Net loss available to common equity for 2009 was $161 million (compared to net income available to common equity of $165 million for 2008), diluted loss per common share were $1.26 (versus diluted earnings per common share of $1.29 for 2008), net interest income was $726 million on a margin of 3.52% (compared to $696 million on a margin of 3.65% for 2008), and the provision for loan losses was $751 million with net charge offs to average loans of 2.84% (compared to a provision of $202 million and a net charge off ratio of 0.85% for 2008).

 


 

Appendix B
Related Party Transactions (partial excerpt with proposed disclosure revisions as underlined)
Officers and directors of Associated and its subsidiaries, members of their families, and the companies or firms with which they are affiliated were customers of, and had banking transactions with, Associated’s subsidiary bank and / or investment subsidiaries in the ordinary course of business during 2009. Additional transactions of this type may be expected to take place in the ordinary course of business in the future.
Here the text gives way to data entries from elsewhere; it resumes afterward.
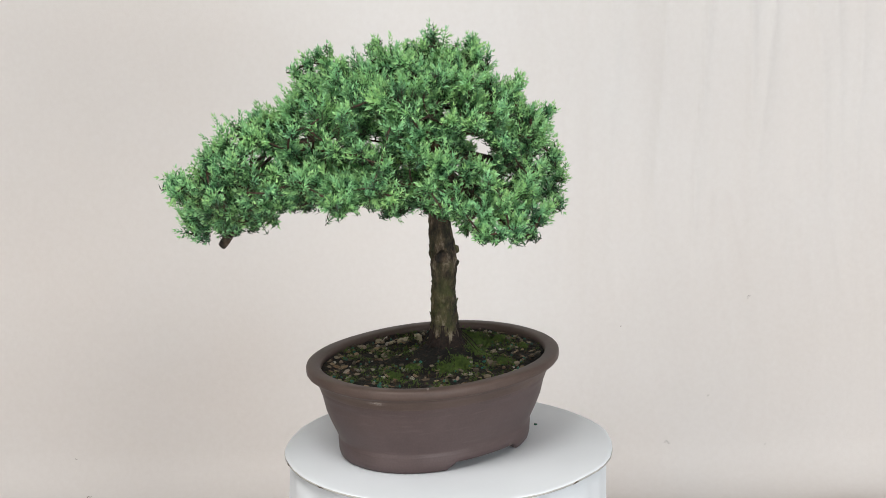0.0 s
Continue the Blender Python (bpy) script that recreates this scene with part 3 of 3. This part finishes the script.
grow_branch(0.303, [(-0.139, -0.026, 0.321, 0.0144), (-0.142, -0.022, 0.281, 0.0130), (-0.158, -0.030, 0.317, 0.0137), (-0.166, -0.058, 0.321, 0.0106), (-0.178, 0.006, 0.289, 0.0108), (-0.177, -0.029, 0.310, 0.0145), (-0.190, -0.018, 0.281, 0.0096), (-0.189, -0.074, 0.306, 0.0152), (-0.198, -0.046, 0.293, 0.0076), (-0.202, -0.066, 0.293, 0.0090)])
grow_branch(0.272, [(-0.146, -0.046, 0.257, 0.0136), (-0.154, -0.030, 0.229, 0.0080), (-0.161, -0.015, 0.241, 0.0144), (-0.162, 0.006, 0.229, 0.0063), (-0.153, -0.065, 0.262, 0.0114), (-0.167, -0.021, 0.270, 0.0164), (-0.162, -0.046, 0.253, 0.0134), (-0.166, -0.034, 0.229, 0.0073), (-0.162, -0.058, 0.237, 0.0105), (-0.178, 0.005, 0.252, 0.0155), (-0.186, -0.030, 0.221, 0.0080), (-0.190, -0.022, 0.241, 0.0079), (-0.194, -0.030, 0.265, 0.0134), (-0.182, -0.074, 0.253, 0.0122), (-0.190, -0.062, 0.269, 0.0072), (-0.195, -0.055, 0.245, 0.0153), (-0.215, -0.014, 0.246, 0.0189), (-0.214, -0.034, 0.261, 0.0080), (-0.206, -0.074, 0.249, 0.0120), (-0.222, -0.038, 0.245, 0.0126)])
grow_branch(0.277, [(-0.094, -0.114, 0.261, 0.0140), (-0.113, -0.115, 0.281, 0.0198), (-0.129, -0.097, 0.265, 0.0130), (-0.150, -0.102, 0.258, 0.0137), (-0.090, -0.158, 0.269, 0.0100), (-0.138, -0.122, 0.261, 0.0086), (-0.121, -0.141, 0.285, 0.0134), (-0.162, -0.106, 0.317, 0.0100), (-0.170, -0.094, 0.249, 0.0098), (-0.142, -0.134, 0.293, 0.0108), (-0.162, -0.122, 0.289, 0.0107), (-0.142, -0.150, 0.277, 0.0080), (-0.166, -0.126, 0.265, 0.0083), (-0.162, -0.146, 0.277, 0.0103)])
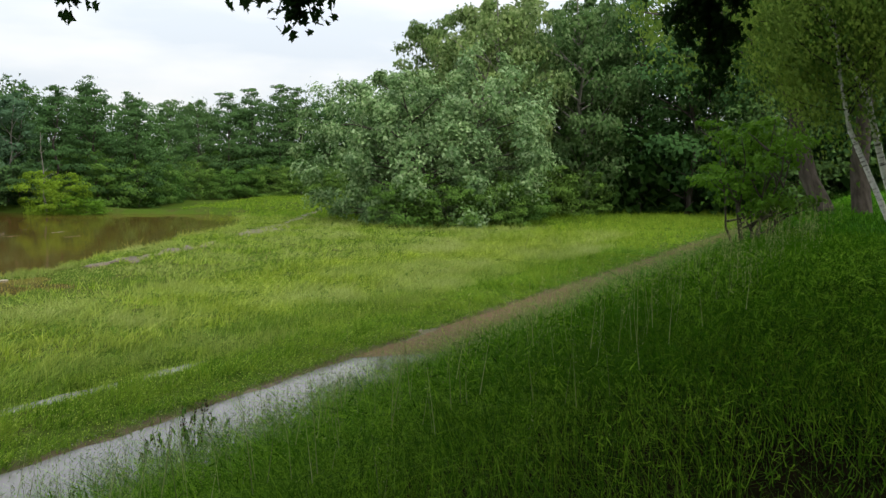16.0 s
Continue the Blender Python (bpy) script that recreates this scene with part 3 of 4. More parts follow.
def place(proto, x, y, size=1.0, tall=1.0, turn=None):
    turn = rng.uniform(0, 360) if turn is None else turn
    m = planted(proto, x, y, size, turn, 0.05, tall)
    if proto.name not in used:
        used.add(proto.name)
        proto.matrix_basis = m
        return proto
    src = proto.copy()
    scene.collection.objects.link(src)
    src.matrix_basis = m
    for c in proto.children:
        k = c.copy()
        k.parent = src
        scene.collection.objects.link(k)
    return src


# skyline of the woods: bearing, height angle of the tops
SKY = np.array([(-60, 3.5), (-54, 3.8), (-50, 4.1), (-46.5, 4.7), (-44.5, 6.5), (-42.4, 8.3), (-40, 7.9), (-37.6, 9.1), (-34.4, 10.2), (-31, 11.2), (-27, 10.9), (-23.6, 10.2),
                (-20, 10), (-14, 9.8), (-9, 9.6), (-4, 8.7), (-1, 8.8), (0.5, 9.2), (2.3, 9.2), (3.5, 7.9), (7.2, 7.9), (11.2, 7.5), (14.6, 7.4), (18.2, 7.3), (21.8, 7.6), (24.9, 6.3), (27.9, 7.5), (31.6, 7.8), (36.4, 7.8), (39.7, 6.8), (41, 6.0)])


def bank_distance(az):
    d = np.linspace(30, 330, 601)
    x, y = d * np.sin(radians(az)), d * np.cos(radians(az))
    return float(d[np.argmax(y > line_y(FAR, x))])


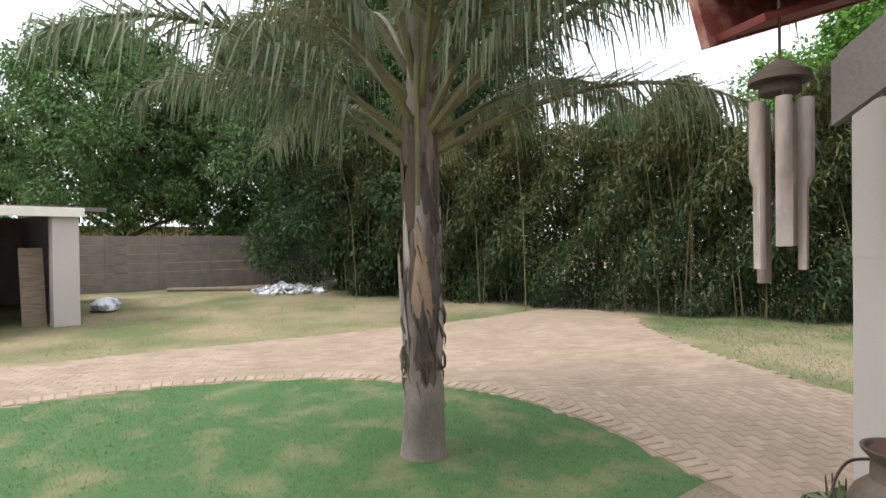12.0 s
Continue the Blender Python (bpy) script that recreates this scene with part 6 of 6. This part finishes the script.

All loans and loan commitments were made in the ordinary course of business on substantially the same terms, including interest rates and collateral, as those prevailing at the time for comparable loan transactions with other unrelated persons and, in management’s opinion, did not involve more than a normal risk of collectibility or present other unfavorable features. At December 31, 2009, the aggregate principal amount of loans outstanding to directors, officers, or their related interests was approximately $48 million, which represented approximately 2% of consolidated stockholders’ equity.